## What is expected:
Identify and copy all lines of the material where the string "script" is found.

3D scene code data:
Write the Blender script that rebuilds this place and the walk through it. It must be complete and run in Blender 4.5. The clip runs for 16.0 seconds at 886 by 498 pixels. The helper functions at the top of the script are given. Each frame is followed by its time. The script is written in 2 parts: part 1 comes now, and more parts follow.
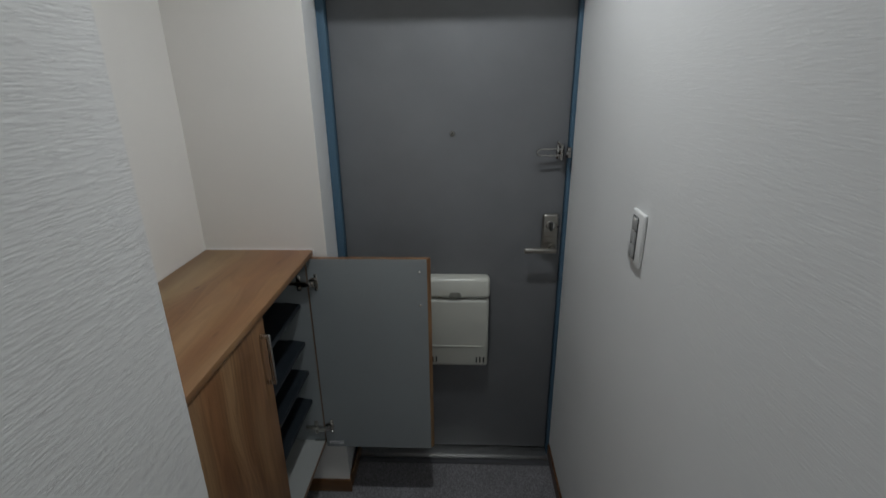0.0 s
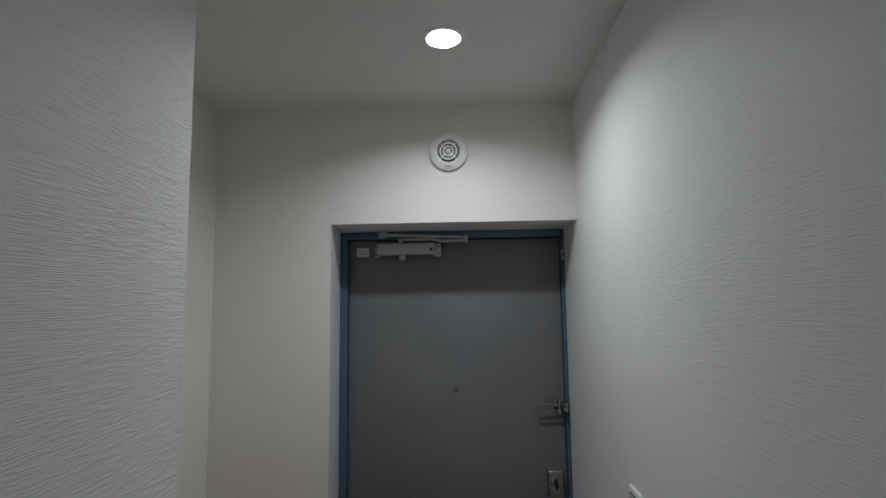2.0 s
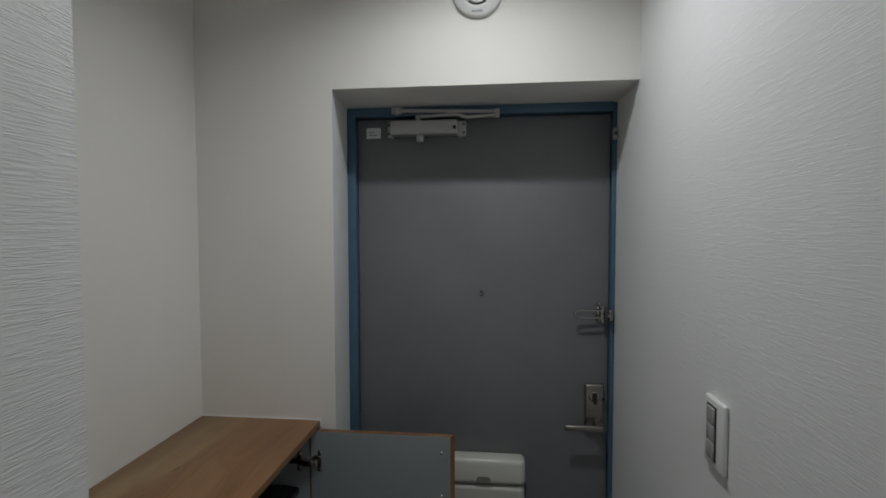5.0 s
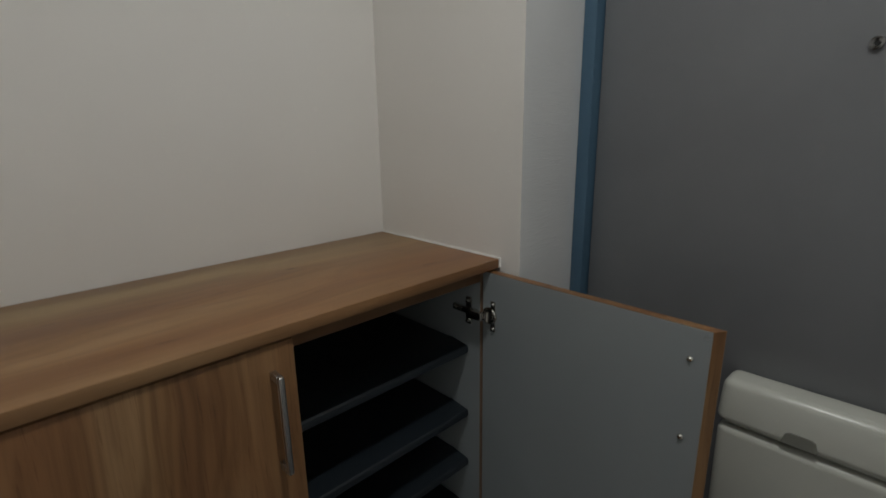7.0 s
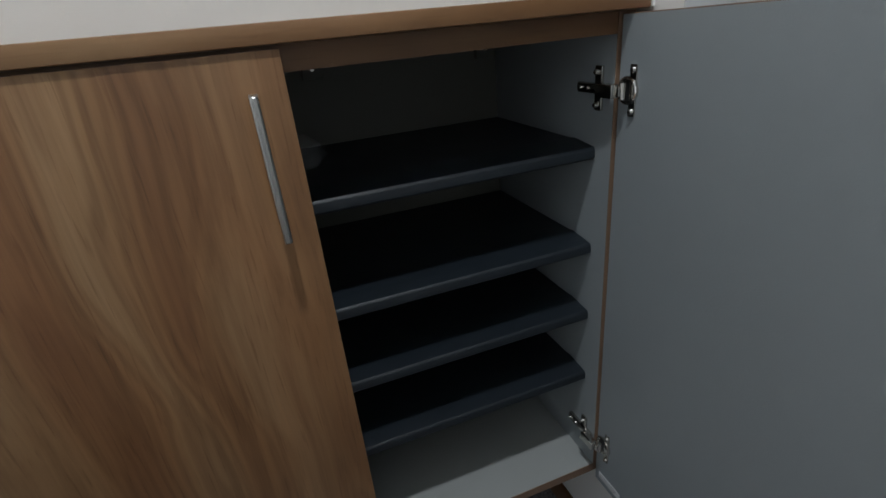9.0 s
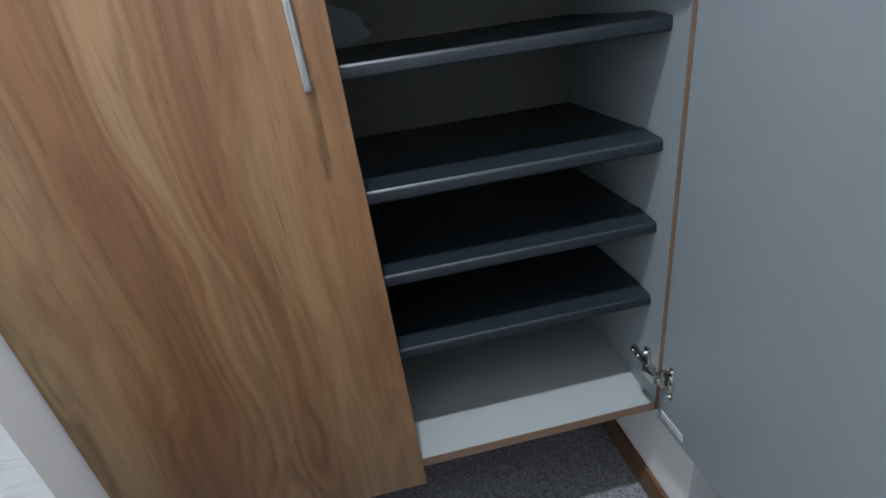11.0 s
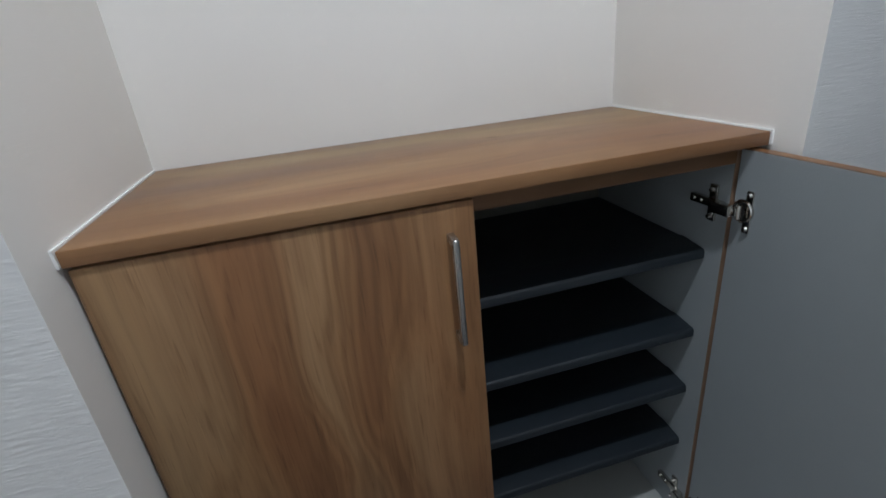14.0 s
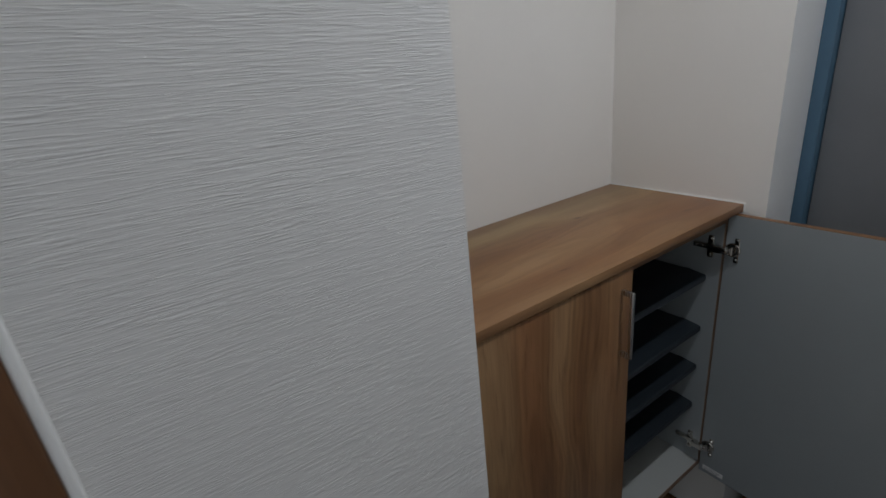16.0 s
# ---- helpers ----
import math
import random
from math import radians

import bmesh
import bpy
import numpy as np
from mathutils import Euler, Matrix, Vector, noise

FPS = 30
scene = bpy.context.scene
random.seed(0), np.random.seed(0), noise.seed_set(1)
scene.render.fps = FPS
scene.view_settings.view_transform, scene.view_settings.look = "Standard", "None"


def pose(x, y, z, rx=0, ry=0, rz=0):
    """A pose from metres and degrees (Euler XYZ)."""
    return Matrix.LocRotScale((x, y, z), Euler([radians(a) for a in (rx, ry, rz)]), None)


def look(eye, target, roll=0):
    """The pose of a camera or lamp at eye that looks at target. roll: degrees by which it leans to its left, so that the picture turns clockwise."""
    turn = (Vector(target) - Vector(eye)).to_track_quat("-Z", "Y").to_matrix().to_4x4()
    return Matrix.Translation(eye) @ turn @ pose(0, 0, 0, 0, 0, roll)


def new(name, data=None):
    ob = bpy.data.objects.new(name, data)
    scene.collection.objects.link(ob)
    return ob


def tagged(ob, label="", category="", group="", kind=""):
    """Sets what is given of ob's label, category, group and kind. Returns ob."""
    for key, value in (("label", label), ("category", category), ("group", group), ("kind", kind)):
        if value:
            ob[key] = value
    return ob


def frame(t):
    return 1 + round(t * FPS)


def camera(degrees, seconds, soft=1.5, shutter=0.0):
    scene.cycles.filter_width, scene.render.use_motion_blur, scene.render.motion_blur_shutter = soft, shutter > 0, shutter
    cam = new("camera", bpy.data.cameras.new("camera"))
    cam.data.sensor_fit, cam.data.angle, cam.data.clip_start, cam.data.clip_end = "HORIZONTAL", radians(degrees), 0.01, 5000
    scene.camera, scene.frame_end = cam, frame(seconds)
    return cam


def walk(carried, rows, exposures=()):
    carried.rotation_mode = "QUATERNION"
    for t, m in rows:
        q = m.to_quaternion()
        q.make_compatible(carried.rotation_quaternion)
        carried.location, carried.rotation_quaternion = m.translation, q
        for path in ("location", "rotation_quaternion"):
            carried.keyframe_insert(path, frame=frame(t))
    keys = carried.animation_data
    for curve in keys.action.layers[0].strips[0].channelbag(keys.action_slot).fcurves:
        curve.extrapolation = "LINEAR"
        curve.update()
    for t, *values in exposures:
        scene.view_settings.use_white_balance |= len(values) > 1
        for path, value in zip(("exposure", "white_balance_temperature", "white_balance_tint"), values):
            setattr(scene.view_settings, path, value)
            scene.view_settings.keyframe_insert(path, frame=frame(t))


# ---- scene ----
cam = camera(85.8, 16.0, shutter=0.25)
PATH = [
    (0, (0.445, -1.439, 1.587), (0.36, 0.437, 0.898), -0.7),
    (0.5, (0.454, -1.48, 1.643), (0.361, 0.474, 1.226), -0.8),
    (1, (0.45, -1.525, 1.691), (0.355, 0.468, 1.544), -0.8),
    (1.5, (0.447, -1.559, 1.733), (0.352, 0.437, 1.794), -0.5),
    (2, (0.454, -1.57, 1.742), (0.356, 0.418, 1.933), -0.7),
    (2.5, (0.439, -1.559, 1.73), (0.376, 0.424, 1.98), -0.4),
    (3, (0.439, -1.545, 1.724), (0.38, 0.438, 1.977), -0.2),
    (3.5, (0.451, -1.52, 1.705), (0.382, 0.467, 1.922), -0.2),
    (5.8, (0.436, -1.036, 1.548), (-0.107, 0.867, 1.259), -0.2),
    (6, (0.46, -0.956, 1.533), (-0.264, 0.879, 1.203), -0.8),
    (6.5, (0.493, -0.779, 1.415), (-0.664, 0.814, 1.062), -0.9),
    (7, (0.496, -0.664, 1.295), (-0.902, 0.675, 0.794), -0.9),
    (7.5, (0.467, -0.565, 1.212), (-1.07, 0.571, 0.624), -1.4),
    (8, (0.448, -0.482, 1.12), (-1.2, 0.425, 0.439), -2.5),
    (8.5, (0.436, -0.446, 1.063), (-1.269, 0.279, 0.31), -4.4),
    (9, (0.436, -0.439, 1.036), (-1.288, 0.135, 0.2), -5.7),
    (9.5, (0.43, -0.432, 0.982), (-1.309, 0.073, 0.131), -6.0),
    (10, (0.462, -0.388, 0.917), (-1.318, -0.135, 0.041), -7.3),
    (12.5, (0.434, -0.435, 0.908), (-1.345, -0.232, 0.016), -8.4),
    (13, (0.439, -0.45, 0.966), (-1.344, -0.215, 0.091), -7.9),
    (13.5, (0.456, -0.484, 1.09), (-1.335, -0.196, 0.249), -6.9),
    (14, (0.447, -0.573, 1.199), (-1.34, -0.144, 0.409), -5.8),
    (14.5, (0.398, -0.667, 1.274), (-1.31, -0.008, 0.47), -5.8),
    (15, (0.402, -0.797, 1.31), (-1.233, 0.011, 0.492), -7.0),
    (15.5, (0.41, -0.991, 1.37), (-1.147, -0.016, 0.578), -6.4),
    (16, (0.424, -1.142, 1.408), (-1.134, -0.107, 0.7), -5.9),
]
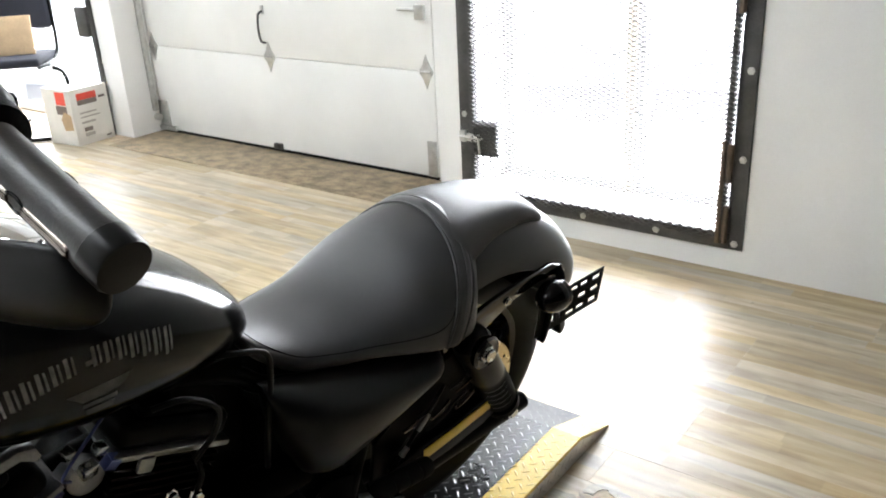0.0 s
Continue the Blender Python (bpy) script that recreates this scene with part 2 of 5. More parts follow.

## Solution for this task:
Write the Blender script that rebuilds this place and the walk through it. It must be complete and run in Blender 4.5. The clip runs for 16.0 seconds at 886 by 498 pixels. The helper functions at the top of the script are given. Each frame is followed by its time. The script is written in 2 parts: part 1 comes now, and more parts follow.
Continue the Blender Python (bpy) script that recreates this scene with part 2 of 5. More parts follow.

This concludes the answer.